Alla vigilia di Italia-Spagna c’è Prandelli che grida 'olè' a Valencia
Cesare Prandelli, al di là di ciascuna opinione personale sul suo valore di allenatore, merita oggettivamente la definizione di galantuomo. Sicchè la notizia del suo nuovo incarico professionale che lo legherà al Valencia fino al 2018 non può altro che far piacere.
Dai giorni dell’infausto mondiale brasiliano passando a quelli, ancora più desolanti perché truffaldini, dell’esperienza turca con il Galatasaray, l’ex ragazzo della campagna di Orzinuovi ha dovuto subire tutta una serie di mortificazioni decisamente immotivate o comunque fuori misura anche rispetto a errori e omissioni dei quali si era reso “colpevole”. A parte l’inquietante silenzio che era sceso sulla sua figura e che somigliava molto a quello che aveva inghiottito come un buco nero il suo ex collega di Juventus e di nazionale Claudio Gentile, sembrava che con il buon nome di Prandelli si potesse giocare e scherzare per il proprio comodo. Esemplare, in quanto a cialtroneria, il comportamento del presidente della Lazio Lotito che dopo aver suggellato con una stretta di mano il patto professionale tra lui e il tecnico bresciano aveva sparigliato il tavolo inventandosi la tragicomica sceneggiata con il “loco” Bielsa. Un trattamento che Prandelli non meritava a prescindere. Lui era pur sempre quel “signore” che seppe rinunciare ad un contratto da favola con la Roma pur di non lasciare sola la sua prima moglie nei suoi ultimi giorni di vita. Lui era ancora quel tecnico che, successivamente, seppe far innamorare il popolo viola di sé e della sua Fiorentina per la costruzione di un legame che lo ha portato a scegliere proprio Firenze come città della sua vita per sempre. Ora, finalmente, la rinascita con Prandelli già a Valencia e con la sua presentazione ufficiale a stampa e tifosi che avverrà domani a mezzogiorno nello stadio Mestalla.

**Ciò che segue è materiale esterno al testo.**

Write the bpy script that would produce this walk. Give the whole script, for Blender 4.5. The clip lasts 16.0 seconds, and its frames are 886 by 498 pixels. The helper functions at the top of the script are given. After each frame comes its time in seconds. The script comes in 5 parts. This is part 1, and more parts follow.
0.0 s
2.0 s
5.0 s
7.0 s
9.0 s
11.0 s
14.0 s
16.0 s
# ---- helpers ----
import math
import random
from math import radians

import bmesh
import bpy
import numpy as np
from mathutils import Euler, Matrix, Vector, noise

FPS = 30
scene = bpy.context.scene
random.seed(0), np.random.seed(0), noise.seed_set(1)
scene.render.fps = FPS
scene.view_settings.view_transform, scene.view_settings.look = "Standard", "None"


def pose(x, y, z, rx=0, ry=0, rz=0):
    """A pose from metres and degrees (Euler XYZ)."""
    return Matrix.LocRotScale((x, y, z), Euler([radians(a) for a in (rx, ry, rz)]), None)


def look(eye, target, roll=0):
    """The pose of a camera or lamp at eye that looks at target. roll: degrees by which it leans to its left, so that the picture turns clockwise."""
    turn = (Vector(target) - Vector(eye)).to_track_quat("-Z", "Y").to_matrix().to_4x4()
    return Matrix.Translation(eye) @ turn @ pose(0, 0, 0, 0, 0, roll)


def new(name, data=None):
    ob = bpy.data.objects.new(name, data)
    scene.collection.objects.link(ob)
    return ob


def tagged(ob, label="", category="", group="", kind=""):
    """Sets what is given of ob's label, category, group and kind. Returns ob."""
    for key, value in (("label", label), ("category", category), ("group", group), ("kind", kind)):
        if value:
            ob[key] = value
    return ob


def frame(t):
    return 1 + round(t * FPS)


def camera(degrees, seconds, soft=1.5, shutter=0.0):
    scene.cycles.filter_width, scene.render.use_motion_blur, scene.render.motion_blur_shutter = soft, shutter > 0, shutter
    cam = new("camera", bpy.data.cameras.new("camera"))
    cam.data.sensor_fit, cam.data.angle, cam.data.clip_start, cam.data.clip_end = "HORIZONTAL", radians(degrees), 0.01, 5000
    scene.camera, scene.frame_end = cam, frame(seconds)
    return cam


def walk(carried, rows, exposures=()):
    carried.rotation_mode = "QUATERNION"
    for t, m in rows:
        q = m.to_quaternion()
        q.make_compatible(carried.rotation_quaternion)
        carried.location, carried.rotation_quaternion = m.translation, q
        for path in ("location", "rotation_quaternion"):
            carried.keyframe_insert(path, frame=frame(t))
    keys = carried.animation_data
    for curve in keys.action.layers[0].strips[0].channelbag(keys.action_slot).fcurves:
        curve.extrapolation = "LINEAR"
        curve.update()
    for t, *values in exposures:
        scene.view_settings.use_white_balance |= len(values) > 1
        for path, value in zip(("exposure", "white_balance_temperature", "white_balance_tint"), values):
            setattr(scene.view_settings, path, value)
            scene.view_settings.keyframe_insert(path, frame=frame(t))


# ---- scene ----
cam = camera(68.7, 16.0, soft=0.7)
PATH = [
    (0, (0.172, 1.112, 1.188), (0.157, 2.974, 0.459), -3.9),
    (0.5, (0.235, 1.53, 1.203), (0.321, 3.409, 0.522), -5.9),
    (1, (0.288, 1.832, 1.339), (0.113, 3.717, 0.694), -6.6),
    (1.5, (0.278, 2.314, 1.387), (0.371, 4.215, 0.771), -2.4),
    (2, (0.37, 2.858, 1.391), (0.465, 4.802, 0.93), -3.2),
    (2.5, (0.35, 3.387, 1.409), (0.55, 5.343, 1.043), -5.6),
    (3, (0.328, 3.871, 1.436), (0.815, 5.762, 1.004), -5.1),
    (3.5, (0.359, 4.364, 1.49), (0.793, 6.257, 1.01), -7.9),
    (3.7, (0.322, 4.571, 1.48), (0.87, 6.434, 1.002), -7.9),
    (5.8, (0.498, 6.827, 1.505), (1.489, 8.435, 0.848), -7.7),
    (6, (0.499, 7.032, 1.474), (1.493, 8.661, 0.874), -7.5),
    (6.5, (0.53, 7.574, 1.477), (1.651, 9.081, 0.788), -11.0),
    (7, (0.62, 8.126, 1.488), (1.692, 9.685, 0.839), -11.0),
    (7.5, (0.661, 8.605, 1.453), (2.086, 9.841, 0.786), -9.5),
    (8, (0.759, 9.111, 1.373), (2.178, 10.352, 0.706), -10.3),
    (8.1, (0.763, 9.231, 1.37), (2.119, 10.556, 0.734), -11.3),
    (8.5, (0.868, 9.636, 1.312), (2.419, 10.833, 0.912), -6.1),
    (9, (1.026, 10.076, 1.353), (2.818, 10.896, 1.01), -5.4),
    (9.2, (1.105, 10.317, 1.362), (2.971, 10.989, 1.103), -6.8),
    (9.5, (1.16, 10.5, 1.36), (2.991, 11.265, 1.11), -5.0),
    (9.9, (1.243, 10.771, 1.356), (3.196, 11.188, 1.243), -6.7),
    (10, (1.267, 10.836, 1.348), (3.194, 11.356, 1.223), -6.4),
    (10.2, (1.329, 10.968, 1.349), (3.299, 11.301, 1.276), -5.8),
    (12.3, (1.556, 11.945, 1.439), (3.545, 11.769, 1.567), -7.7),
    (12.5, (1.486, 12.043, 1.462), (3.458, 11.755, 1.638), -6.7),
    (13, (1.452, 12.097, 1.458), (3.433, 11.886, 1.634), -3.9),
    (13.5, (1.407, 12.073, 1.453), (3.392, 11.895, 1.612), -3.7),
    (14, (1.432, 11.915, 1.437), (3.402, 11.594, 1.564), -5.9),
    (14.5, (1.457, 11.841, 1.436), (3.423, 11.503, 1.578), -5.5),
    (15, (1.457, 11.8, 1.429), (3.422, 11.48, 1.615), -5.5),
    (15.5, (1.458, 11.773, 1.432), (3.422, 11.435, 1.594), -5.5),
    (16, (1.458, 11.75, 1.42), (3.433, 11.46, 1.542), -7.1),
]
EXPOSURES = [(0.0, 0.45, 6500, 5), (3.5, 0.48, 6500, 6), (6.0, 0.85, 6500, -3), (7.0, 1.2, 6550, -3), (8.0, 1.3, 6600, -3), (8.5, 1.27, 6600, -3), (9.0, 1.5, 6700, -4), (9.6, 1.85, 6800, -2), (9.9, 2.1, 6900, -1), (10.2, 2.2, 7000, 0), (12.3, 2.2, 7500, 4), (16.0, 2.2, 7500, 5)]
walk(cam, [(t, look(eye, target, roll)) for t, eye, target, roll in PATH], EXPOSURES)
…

Cesare, nella sua nuova edizione spagnola, riparte da un gradino sufficientemente alto e blasonato. E per questo non facile a gestire. La società che lo ha ingaggiato, da due anni di proprietà del magnate di Singapore Peter Lim che l’ha rilevata per 420 milioni, è calcisticamente per la storia la terza forza del pallone iberico dopo Real Madrid e Barcellona. Esattamente come lo è la città, la più popolosa e ricca dietro le due “capitali” di Castilla e di Catalogna. Un palmares composto da quindici titoli nazionali e da diciassette Coppe variamente assortite, un back ground di assoluto prestigio che consentì al Valencia di potersi sedere al tavolo del G 14 per sei anni consecutivi, dal 2002 al 2008, un bacino di umanità tifosa alle spalle capace di trasformare l’impianto del Mestalla in un autentico “inferno” per le squadre avversarie e infine una ritrovata energia finanziaria ed economica dopo vicissitudini tribolate che l’avevano portata sull’orlo del fallimento. Questa è la realtà oggettiva nella quale Cesare Prandelli si trova immerso da ieri sera al momento dell’annuncio ufficiale.

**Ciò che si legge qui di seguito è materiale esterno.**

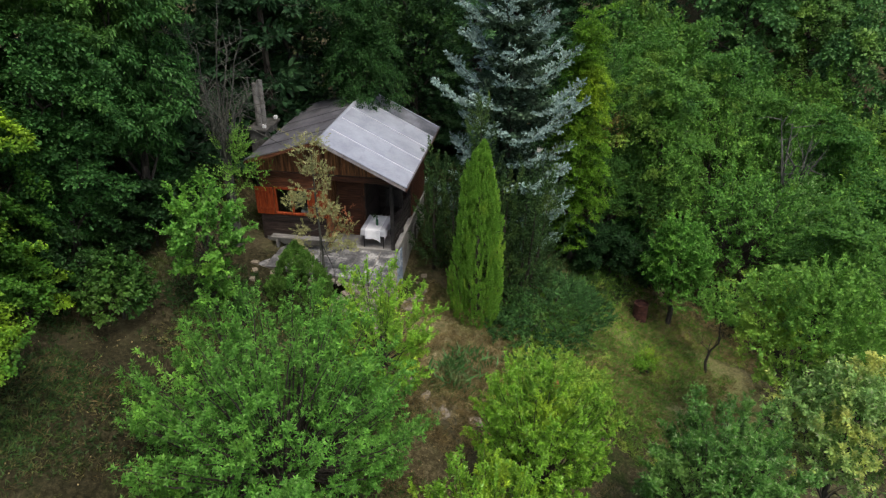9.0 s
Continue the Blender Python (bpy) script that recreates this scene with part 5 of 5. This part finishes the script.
for x, y, k in ((-12.4, 25.0, "b"), (-16.4, 24.0, "b"), (-20.5, 24.0, "a"), (-2.9, 27.6, "c"), (-6.4, 28.2, "c"), (2.6, 30.4, "c"), (8.6, 26.6, "b"), (16.2, 26.4, "c"), (11.6, 25.6, "c"), (-9.0, 28.0, "b"), (-13.0, 27.0, "a"), (-17.5, 26.2, "c"), (-5.0, 30.0, "c"),
                (7.4, 29.0, "a"), (11.2, 29.6, "c"), (14.4, 26.8, "c"), (15.2, 31.4, "c"), (4.8, 33.4, "c"), (-0.2, 32.6, "c"), (-9.2, 32.2, "c"), (-14.0, 31.4, "c"), (17.4, 33.2, "c"), (22.8, 28.6, "c"),
                (20.4, 33.8, "c"), (25.6, 31.6, "c"), (28.4, 29.8, "a"), (33.6, 33, "c"), (-1.2, 29.6, "c"), (30.4, 33.6, "c"), (27, 38.5, "c"), (31.5, 40, "c"), (36.5, 39.5, "c"), (29.5, 45, "c"), (35, 45, "c"), (24.6, 37.2, "c"), (27.2, 41.5, "c"), (21.2, 39.6, "c"), (7.6, 37.0, "c"), (17.2, 37.6, "c")):
    again({"a": wood_a, "b": wood_b, "c": wood_c}[k], x, y, wr.uniform(0.95, 1.2))

val_a = leader_tree("valley_tree", 14.6, 13.2, "fresh green broad-leaved tree on the lower slope", "tree", (2.3, 2.3, 2.7), 3.9, M_VALLEY, 61, 150, 11, 7, 0.15, 0.078, low=-0.75, rise=0.45, length=(0.3, 0.55), trunk_r=0.13, base=-0.5, tip=3, bare=0.45, group="valley trees", size=1.3)
val_b = layered_tree("valley_tree", 15.8, 18.0, "fresh green broad-leaved tree on the lower slope", "tree", (2.0, 2.0, 3.4), 4.6, M_LEAFY, 62, 72, 42, 7, 0.13, 0.09, group="valley trees", size=0.85, low=-0.95, droop=0.2, reach=(0.55, 1.1))
val_d = leader_tree("valley_tree", 25.2, 14.2, "fresh green broad-leaved tree further down the slope", "tree", (2.3, 2.3, 3.0), 4.1, M_LEAFY, 65, 110, 10, 6, 0.22, 0.12, low=-0.75, rise=0.6, length=(0.35, 0.6), trunk_r=0.13, base=-0.5, tip=3, bare=0.45, group="valley trees", size=1.5)
val_c = leafy_tree("valley_tree", 18.4, 12.4, "half-bare grey-green tree on the lower slope", "tree", (2.4, 2.4, 2.7), 4.2, M_GREY, 63, 520, 12, 0.18, 0.1, trunk_r=0.16, limbs=13, group="valley trees", lobes=26, size=0.26, inner=0.74, core=0.3)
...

Un’eredità importante da lustrare, preservare e difendere. Quella che gli viene trasmessa anche da alcuni suoi predecessori, di grande fama, transitati dalla “città della paella” e dell’antifranchismo a suo temo granitico con alterne fortune. Da Rafa Benitez a Hiddink e Cuper, da Gary Neville a Raneri. Prandelli non potrà al momento contare, come accadde ad alcuni di loro, su giocatori del valore di Romario, Mario Kempes o Diaz (l’unica stella del Valencia attuale è Nani) ma possiede comunque un organico in grado di garantire e di garantirgli un campionato di assoluta dignità e persino costellato da sogni europei. Poi si vedrà, anche perché il nuovo tecnico ha già chiesto alla proprietà di poter fare buona spesa in Italia. A questo va aggiunto un elemento molto importante. Il Valencia, come le migliori società spagnole, ha cura particolare della sua “cantera” di giovani promesse. E la gestione di questo settore, ricordando i suoi trascorsi professionali specialmente a Verona, rappresenta la vera specialità di Cesare Prandelli, allenatore e gentiluomo. Ieri sera, alle nove e mezza, ho ricevuto un suo messaggio: “Amico mio, ho firmato!”. Gli ho risposto come fa, nel “Ciclone”, la voce di nonno Mario-Comencini a Levante-Pieraccioni quando alla fine del film il nipote gli comunica che andrà a vivere in Spagna: “Olè!”